** START OF Supplied material **
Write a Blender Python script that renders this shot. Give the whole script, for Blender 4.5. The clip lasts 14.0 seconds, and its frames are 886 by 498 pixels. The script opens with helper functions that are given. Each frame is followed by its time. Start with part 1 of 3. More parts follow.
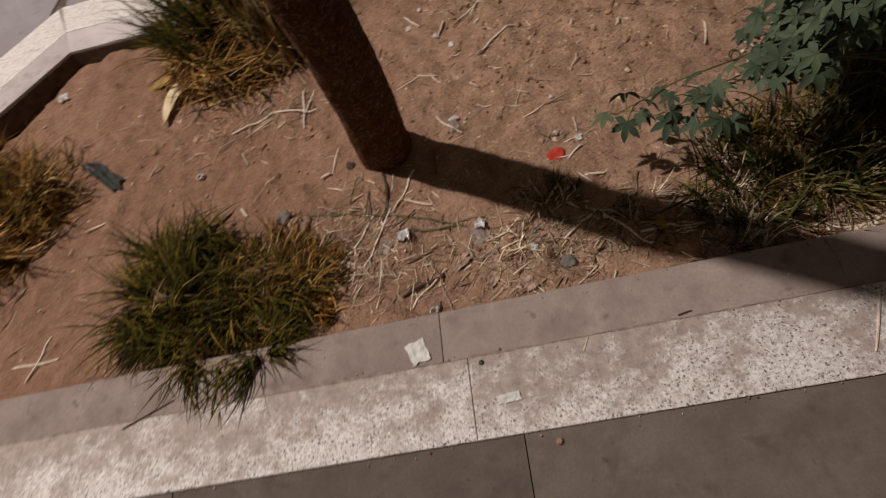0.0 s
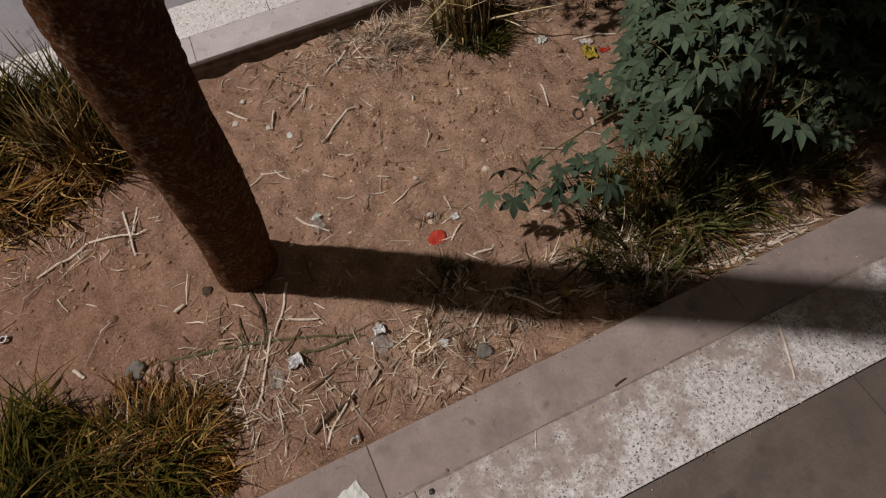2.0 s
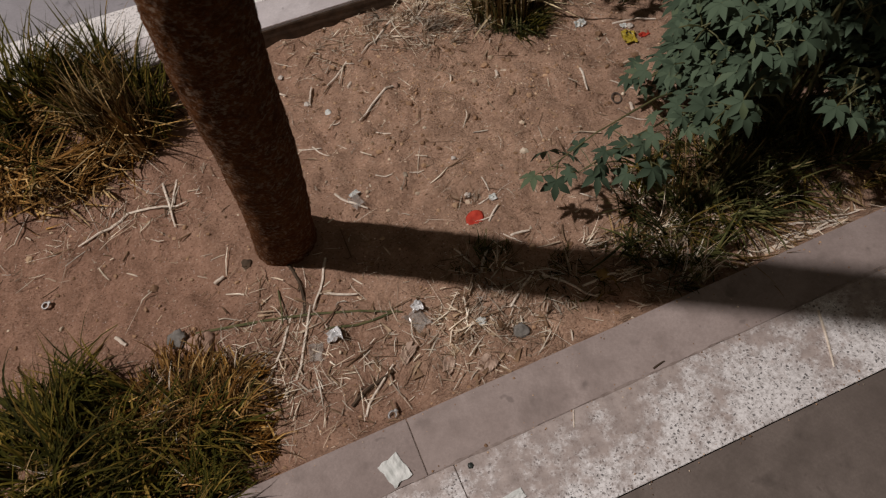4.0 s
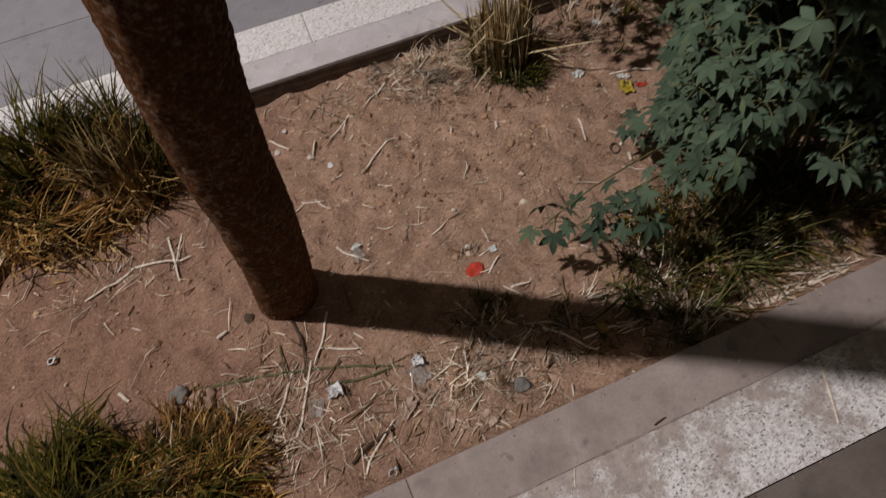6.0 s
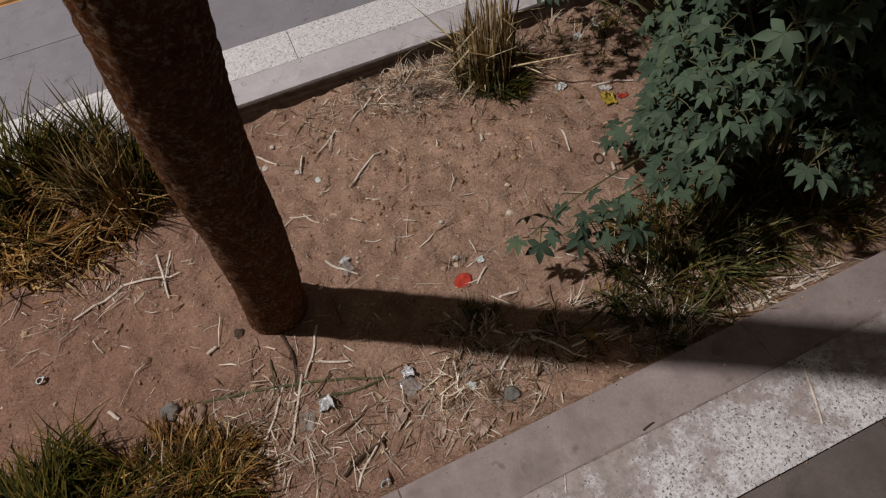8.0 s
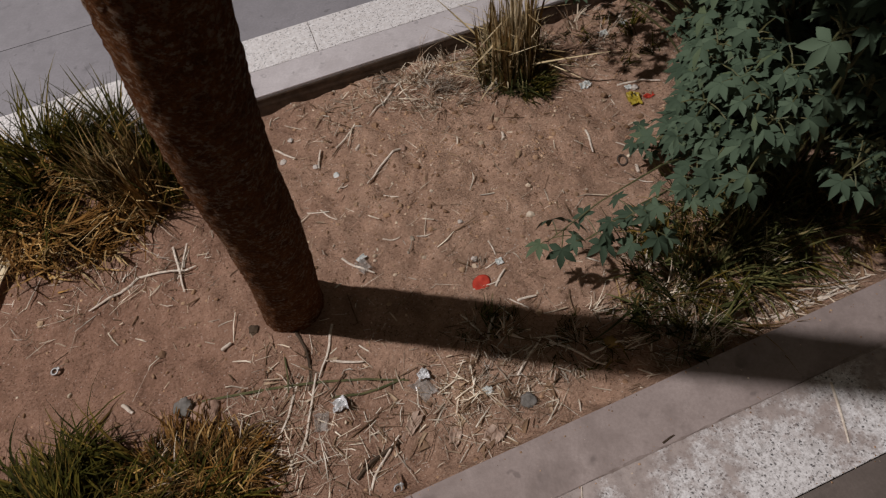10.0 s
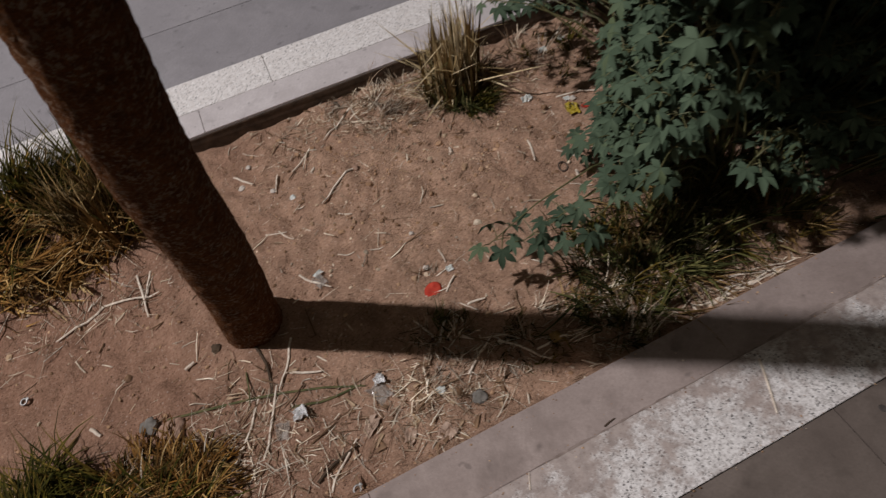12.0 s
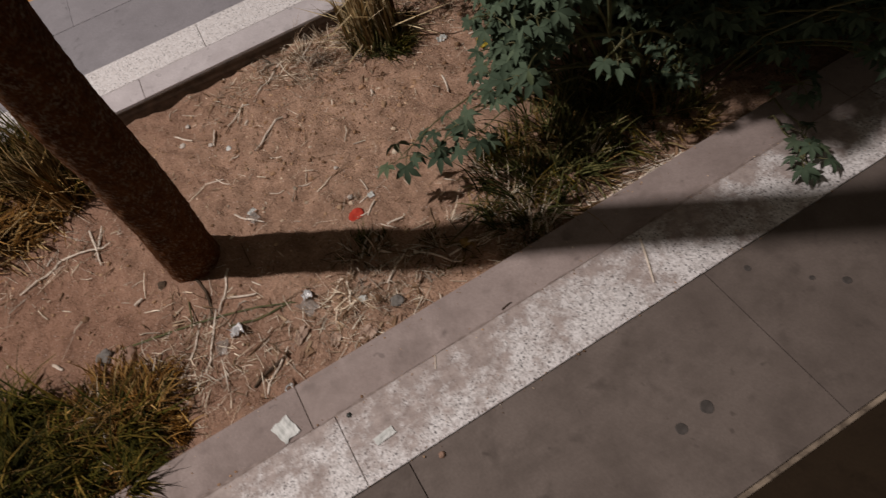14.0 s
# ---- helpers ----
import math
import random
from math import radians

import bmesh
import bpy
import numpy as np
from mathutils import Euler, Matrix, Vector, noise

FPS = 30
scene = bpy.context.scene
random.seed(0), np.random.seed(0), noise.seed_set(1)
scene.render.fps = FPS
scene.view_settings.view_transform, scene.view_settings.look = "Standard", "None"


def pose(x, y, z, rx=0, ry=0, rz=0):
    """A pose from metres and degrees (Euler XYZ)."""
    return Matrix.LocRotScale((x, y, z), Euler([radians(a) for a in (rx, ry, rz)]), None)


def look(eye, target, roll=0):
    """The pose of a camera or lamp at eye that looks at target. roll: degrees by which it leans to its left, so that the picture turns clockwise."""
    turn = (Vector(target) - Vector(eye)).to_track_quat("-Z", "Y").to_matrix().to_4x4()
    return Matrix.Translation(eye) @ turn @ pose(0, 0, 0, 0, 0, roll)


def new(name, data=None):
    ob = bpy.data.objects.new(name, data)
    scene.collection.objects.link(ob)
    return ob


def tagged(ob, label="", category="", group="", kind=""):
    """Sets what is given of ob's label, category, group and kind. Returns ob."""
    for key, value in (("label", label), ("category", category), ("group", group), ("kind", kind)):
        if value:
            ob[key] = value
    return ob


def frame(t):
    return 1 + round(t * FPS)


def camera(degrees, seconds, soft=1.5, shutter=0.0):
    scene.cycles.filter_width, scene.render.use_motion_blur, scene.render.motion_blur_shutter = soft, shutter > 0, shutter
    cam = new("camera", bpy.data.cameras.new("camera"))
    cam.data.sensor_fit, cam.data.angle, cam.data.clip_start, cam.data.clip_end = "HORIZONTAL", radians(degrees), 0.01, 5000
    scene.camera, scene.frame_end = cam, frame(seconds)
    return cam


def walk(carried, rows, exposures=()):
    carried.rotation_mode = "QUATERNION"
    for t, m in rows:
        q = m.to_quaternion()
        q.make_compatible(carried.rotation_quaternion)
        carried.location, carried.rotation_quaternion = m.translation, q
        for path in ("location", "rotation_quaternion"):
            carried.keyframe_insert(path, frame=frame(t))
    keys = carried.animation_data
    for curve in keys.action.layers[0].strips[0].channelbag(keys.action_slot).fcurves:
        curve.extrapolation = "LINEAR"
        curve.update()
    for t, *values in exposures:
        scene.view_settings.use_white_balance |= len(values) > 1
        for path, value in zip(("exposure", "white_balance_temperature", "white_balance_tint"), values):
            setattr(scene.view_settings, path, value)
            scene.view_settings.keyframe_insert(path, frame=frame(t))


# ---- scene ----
cam = camera(68.9, 14.0, soft=1.2, shutter=0.5)
PATH = [
    (0, (0.137, -0.333, 0.854), (-0.175, 0.723, -0.815), -26.0),
    (0.5, (0.061, -0.258, 0.845), (0.03, 0.8, -0.852), -18.5),
    (1, (0.015, -0.194, 0.856), (0.281, 0.798, -0.86), -7.3),
    (1.5, (0.005, -0.195, 0.851), (0.359, 0.823, -0.834), -6.0),
    (2, (0.029, -0.189, 0.845), (0.336, 0.829, -0.849), -9.4),
    (2.5, (0.032, -0.185, 0.849), (0.372, 0.828, -0.841), -7.6),
    (3, (0.022, -0.19, 0.842), (0.333, 0.82, -0.856), -8.7),
    (5.3, (-0.046, -0.170, 0.858), (0.127, 0.836, -0.860), -13.0),
    (5.5, (-0.017, -0.169, 0.847), (0.136, 0.863, -0.86), -15.0),
    (6, (0.011, -0.168, 0.87), (0.281, 0.917, -0.788), -10.7),
    (6.5, (0.012, -0.176, 0.883), (0.329, 0.939, -0.747), -9.8),
    (7, (0.009, -0.177, 0.881), (0.328, 0.924, -0.758), -10.0),
    (9.5, (0.012, -0.163, 0.875), (0.31, 0.943, -0.764), -10.5),
    (10, (0.011, -0.151, 0.874), (0.279, 0.943, -0.779), -10.5),
    (10.5, (0.004, -0.144, 0.872), (0.241, 0.953, -0.784), -11.2),
    (11, (0.004, -0.153, 0.881), (0.301, 0.958, -0.756), -9.1),
    (11.5, (0.012, -0.175, 0.88), (0.318, 0.933, -0.757), -10.6),
    (12, (0.05, -0.225, 0.89), (0.381, 0.917, -0.719), -12.1),
    (12.5, (0.081, -0.293, 0.912), (0.486, 0.891, -0.648), -10.6),
    (13, (0.081, -0.345, 0.916), (0.477, 0.844, -0.643), -12.0),
    (13.2, (0.060, -0.375, 0.891), (0.371, 0.813, -0.688), -16.7),
    (13.3, (0.067, -0.376, 0.890), (0.333, 0.782, -0.719), -18.9),
    (13.5, (0.091, -0.386, 0.886), (0.334, 0.77, -0.728), -21.4),
    (14, (0.115, -0.423, 0.875), (0.409, 0.702, -0.753), -18.5),
]
LIGHT = [(0.0, 0.0, 6850, 14), (0.6, 0.0, 6850, 14), (1.2, 0.0, 6550, 12), (2.0, 0.0, 6350, 11), (5.5, 0.0, 6250, 11), (6.5, 0.0, 6050, 10), (12.5, 0.0, 6050, 10), (14.0, 0.0, 6400, 13)]
walk(cam, [(t, look(eye, target, roll)) for t, eye, target, roll in PATH], LIGHT)

# ---- light ----
world = bpy.data.worlds.new("night_sky")
scene.world = world
world.use_nodes = True
bg = world.node_tree.nodes["Background"]
bg.inputs["Color"].default_value = (1.0, 0.84, 0.66, 1)
bg.inputs["Strength"].default_value = 0.084
lamp_data = bpy.data.lights.new("street_light", "POINT")
lamp_data.energy, lamp_data.color, lamp_data.shadow_soft_size = 535, (1.0, 0.91, 0.85), 0.055
lamp = new("street_light", lamp_data)
lamp.location = (-1.92, 0.63, 3.65)

# ---- materials ----


def shader(name, rough=0.8, metal=0.0, spec=0.3):
    m = bpy.data.materials.new(name)
    m.use_nodes = True
    b = m.node_tree.nodes["Principled BSDF"]
    b.inputs["Roughness"].default_value = rough
    b.inputs["Metallic"].default_value = metal
    b.inputs["Specular IOR Level"].default_value = spec
    return m, m.node_tree, b


def node(nt, kind, **values):
    n = nt.nodes.new(kind)
    for k, v in values.items():
        n.inputs[k.replace("_", " ")].default_value = v
    return n


def where(nt):
    return nt.nodes.new("ShaderNodeTexCoord").outputs["Object"]


def noise_of(nt, co, scale, detail=4.0, rough=0.55):
    n = node(nt, "ShaderNodeTexNoise", Scale=scale, Detail=detail, Roughness=rough)
    nt.links.new(co, n.inputs["Vector"])
    return n.outputs["Fac"]


def ramp(nt, fac, stops):
    r = nt.nodes.new("ShaderNodeValToRGB")
    while len(r.color_ramp.elements) < len(stops):
        r.color_ramp.elements.new(0.5)
    for e, (p, c) in zip(r.color_ramp.elements, stops):
        e.position, e.color = p, (*c, 1)
    nt.links.new(fac, r.inputs["Fac"])
    return r.outputs["Color"]


def mixed(nt, fac, a, b, blend="MIX"):
    n = nt.nodes.new("ShaderNodeMix")
    n.data_type, n.blend_type = "RGBA", blend
    for sock, v in ((n.inputs[0], fac), (n.inputs[6], a), (n.inputs[7], b)):
        if isinstance(v, (int, float)):
            sock.default_value = v
        elif isinstance(v, tuple):
            sock.default_value = (*v, 1)
        else:
            nt.links.new(v, sock)
    return n.outputs[2]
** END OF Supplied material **
(What you should do): In the data above, find the line that contains "# ---- helpers" and the line that contains "carried.location, carried.rotation_quaternion = m.translation, q". Repeat exactly those lines and every line between them, and only those.

(Reply):
# ---- helpers ----
import math
import random
from math import radians

import bmesh
import bpy
import numpy as np
from mathutils import Euler, Matrix, Vector, noise

FPS = 30
scene = bpy.context.scene
random.seed(0), np.random.seed(0), noise.seed_set(1)
scene.render.fps = FPS
scene.view_settings.view_transform, scene.view_settings.look = "Standard", "None"


def pose(x, y, z, rx=0, ry=0, rz=0):
    """A pose from metres and degrees (Euler XYZ)."""
    return Matrix.LocRotScale((x, y, z), Euler([radians(a) for a in (rx, ry, rz)]), None)


def look(eye, target, roll=0):
    """The pose of a camera or lamp at eye that looks at target. roll: degrees by which it leans to its left, so that the picture turns clockwise."""
    turn = (Vector(target) - Vector(eye)).to_track_quat("-Z", "Y").to_matrix().to_4x4()
    return Matrix.Translation(eye) @ turn @ pose(0, 0, 0, 0, 0, roll)


def new(name, data=None):
    ob = bpy.data.objects.new(name, data)
    scene.collection.objects.link(ob)
    return ob


def tagged(ob, label="", category="", group="", kind=""):
    """Sets what is given of ob's label, category, group and kind. Returns ob."""
    for key, value in (("label", label), ("category", category), ("group", group), ("kind", kind)):
        if value:
            ob[key] = value
    return ob


def frame(t):
    return 1 + round(t * FPS)


def camera(degrees, seconds, soft=1.5, shutter=0.0):
    scene.cycles.filter_width, scene.render.use_motion_blur, scene.render.motion_blur_shutter = soft, shutter > 0, shutter
    cam = new("camera", bpy.data.cameras.new("camera"))
    cam.data.sensor_fit, cam.data.angle, cam.data.clip_start, cam.data.clip_end = "HORIZONTAL", radians(degrees), 0.01, 5000
    scene.camera, scene.frame_end = cam, frame(seconds)
    return cam


def walk(carried, rows, exposures=()):
    carried.rotation_mode = "QUATERNION"
    for t, m in rows:
        q = m.to_quaternion()
        q.make_compatible(carried.rotation_quaternion)
        carried.location, carried.rotation_quaternion = m.translation, q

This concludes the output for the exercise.